Readers in Council,
The Japan Times,
4-5-4 Shibaura, Minato-ku,
Tokyo 108-0023
I recently visited Hiroshima for the first time. I wanted to go in July, before crowds descended on the city for the annual atomic bomb memorial anniversary. it is a beautiful city, and I would like to visit it again. Downtown is small enough to walk everywhere I wanted to go. Plus, the city is organized and primed to host international visitors. Multi-lingual tourist information is easily available, and in the Memorial Peace Park itself the park is well-wooded, signage is excellent, there re plenty of bench seats for resting and there are many public toilets available. No garbage receptacles, though.
I worry that overuse of the word "peace" renders its true meaning and motivation anodyne: the Peace Park, the Peace Museum, the Peace Fountain, the Peace Boulevard, the Peace Bell, the Peace Clock, the Peace Cenotaph with the Peace Pool and the Peace Flame, etc. After roaming around the city on my own for a couple of days I joined a tour for my last day, before returning to Tokyo. It was then, while listening to my Japanese guide, that overuse of the word "peace" began to aggravate me. Others in the tour group seemed not to appreciate that in 1945 there was a war going on. It was total war. It was a war that Japan started and that Japan waged in a notoriously heinous and criminal fashion. It was a war that Japan stubbornly refused to give up long after its cause was lost, preparing to sacrifice its own civilian population in a fight to the death against battle-hardened U.S. Marines. And it was a war in which Japan allied itself with Nazis! In the summer of 1945 there was still no end in sight, so I'm thankful the Americans used their new weapon to force the Japanese government along.
Of course, the A-bomb did not push Japan into surrender. Even after Hiroshima and Nagasaki the Japanese General Staff was prepared to push on. What decided the issue was the very real threat that the Soviets would parachute into Sapporo and take the northern island of Hokkaido. Surrender to the U.S. became the lease offensive of a list of evil options.
But I could be wrong.
Published in The Japan Times on Sunday, August 12, 2018 as "Too much focus placed on 'peace'."
I don't like the title chosen by the newspaper.
The use of atomic weapons was a terrible thing, no denying.
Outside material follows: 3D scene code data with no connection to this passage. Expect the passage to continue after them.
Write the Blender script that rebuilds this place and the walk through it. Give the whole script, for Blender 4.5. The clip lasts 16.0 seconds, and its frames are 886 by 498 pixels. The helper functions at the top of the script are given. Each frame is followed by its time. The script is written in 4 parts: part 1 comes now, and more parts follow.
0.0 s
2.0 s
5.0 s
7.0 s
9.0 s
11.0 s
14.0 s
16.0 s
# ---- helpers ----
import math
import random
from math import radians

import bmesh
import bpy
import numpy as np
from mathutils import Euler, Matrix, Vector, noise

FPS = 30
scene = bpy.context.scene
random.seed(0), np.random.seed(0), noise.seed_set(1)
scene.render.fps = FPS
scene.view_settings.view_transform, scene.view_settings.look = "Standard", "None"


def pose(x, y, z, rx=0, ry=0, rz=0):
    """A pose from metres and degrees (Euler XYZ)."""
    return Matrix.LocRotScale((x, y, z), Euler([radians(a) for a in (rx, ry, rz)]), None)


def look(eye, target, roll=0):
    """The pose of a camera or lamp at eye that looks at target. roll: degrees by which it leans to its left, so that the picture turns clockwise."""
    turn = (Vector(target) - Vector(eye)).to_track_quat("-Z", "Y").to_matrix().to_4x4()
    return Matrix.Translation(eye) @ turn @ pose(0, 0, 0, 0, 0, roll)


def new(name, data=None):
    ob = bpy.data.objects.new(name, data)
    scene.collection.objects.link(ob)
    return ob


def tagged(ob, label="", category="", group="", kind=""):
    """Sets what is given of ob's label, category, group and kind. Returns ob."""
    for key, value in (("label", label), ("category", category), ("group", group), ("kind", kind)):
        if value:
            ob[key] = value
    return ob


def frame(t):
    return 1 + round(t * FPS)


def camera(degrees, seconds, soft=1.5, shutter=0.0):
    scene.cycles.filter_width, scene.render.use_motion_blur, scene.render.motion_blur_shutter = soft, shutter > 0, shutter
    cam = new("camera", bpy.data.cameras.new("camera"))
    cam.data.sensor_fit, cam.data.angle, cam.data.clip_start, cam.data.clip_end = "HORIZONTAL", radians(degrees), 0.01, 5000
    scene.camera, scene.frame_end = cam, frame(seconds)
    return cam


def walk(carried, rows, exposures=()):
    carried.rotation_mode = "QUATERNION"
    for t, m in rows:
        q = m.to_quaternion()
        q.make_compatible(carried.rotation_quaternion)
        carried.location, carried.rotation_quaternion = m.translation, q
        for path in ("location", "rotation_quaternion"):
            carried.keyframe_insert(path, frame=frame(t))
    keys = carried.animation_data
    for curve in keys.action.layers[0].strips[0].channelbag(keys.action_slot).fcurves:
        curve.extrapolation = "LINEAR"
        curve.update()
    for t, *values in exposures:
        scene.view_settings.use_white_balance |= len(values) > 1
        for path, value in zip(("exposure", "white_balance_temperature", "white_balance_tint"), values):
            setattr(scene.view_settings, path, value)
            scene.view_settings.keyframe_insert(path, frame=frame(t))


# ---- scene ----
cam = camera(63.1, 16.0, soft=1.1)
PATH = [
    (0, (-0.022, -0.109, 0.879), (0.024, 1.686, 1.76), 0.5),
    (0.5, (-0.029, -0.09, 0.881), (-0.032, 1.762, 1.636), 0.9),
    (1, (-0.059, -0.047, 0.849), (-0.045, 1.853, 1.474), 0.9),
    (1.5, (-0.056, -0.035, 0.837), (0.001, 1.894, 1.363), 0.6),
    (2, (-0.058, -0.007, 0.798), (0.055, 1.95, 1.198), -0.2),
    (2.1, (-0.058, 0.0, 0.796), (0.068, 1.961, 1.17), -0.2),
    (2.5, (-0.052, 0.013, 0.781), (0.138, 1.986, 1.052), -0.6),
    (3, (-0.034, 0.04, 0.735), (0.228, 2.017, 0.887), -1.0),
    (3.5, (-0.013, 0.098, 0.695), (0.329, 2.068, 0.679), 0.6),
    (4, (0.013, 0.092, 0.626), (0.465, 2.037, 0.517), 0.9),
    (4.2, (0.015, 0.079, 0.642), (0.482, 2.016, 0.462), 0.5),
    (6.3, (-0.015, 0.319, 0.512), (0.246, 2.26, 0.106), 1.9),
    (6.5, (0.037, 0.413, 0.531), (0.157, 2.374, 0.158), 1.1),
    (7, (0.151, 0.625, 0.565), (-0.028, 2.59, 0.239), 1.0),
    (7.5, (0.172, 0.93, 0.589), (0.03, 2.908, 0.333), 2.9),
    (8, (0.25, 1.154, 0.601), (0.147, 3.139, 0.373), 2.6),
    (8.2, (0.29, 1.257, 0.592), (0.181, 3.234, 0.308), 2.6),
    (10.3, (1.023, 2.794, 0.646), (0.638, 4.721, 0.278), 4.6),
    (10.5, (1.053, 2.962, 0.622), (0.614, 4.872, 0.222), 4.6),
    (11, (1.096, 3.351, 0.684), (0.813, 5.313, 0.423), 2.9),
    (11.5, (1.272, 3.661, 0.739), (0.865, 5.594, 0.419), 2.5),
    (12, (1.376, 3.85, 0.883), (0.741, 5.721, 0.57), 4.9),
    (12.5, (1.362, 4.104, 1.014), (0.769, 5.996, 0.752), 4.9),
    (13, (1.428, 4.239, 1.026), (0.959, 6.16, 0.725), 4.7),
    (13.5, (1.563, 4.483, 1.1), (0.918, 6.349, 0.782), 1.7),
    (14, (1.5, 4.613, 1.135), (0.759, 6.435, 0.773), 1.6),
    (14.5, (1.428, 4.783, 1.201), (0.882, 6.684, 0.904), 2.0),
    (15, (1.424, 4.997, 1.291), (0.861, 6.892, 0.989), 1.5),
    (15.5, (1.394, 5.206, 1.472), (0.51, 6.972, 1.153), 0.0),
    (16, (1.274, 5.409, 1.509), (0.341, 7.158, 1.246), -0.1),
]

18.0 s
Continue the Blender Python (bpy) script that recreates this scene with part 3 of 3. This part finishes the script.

I am somewhat averse, but not completely averse to terrible things. Knowing how bad atomic weapons are, we may not legitimately judge the decisions, behaviours or values of the past by our contemporary values. We can do it, of course. We do it all the time. But doing so is illegitimate. Even worse was the use of conventional weapons which killed more people and did more damage due to more extensive use. People are prone to let atomic/nuclear weaponry distract them from the evils of conventional weaponry - and they are prone wrongly to judge the past by our present values. In addition, Allied forces were/are not free of accusations of wartime atrocities. The annual homage to Chiune Sugihara is interesting and predictable. While his efforts to save Jews are commendable, his actions make him simultaneously a hero to the world and a traitor to his country. Interesting. I've long suspected that his story is revived once a year in Japanese media as a purification ritual to distance themselves from their guilty association with war crimes, or at least with their Nazi allies. Or not. It's never suggested in Japan that Sugihara was a traitor. I admit that I'm not very interested in Mr. Sugihara, although I know his story quite well. Chiune Sugihara bores me. I know that there were dissenting opinions in U.S. power circles about the new weapons' use. Some dissenting opinions were fair and some were ridiculous, but none of them were/are convincing. By the summer of 1945 the Imperial Navy and Air Force were fundamentally gone and the USAAF was bombing Japan at will and largely unopposed. But the Imperial Army was still deployed, still armed, still dangerous and still game for war. Japan was sending out peace feelers, and it might be said that the stubborn Anglo-American insistence on "unconditional" surrender was a problem that by itself artificially extended the conflict by fortifying the Axis will to resist.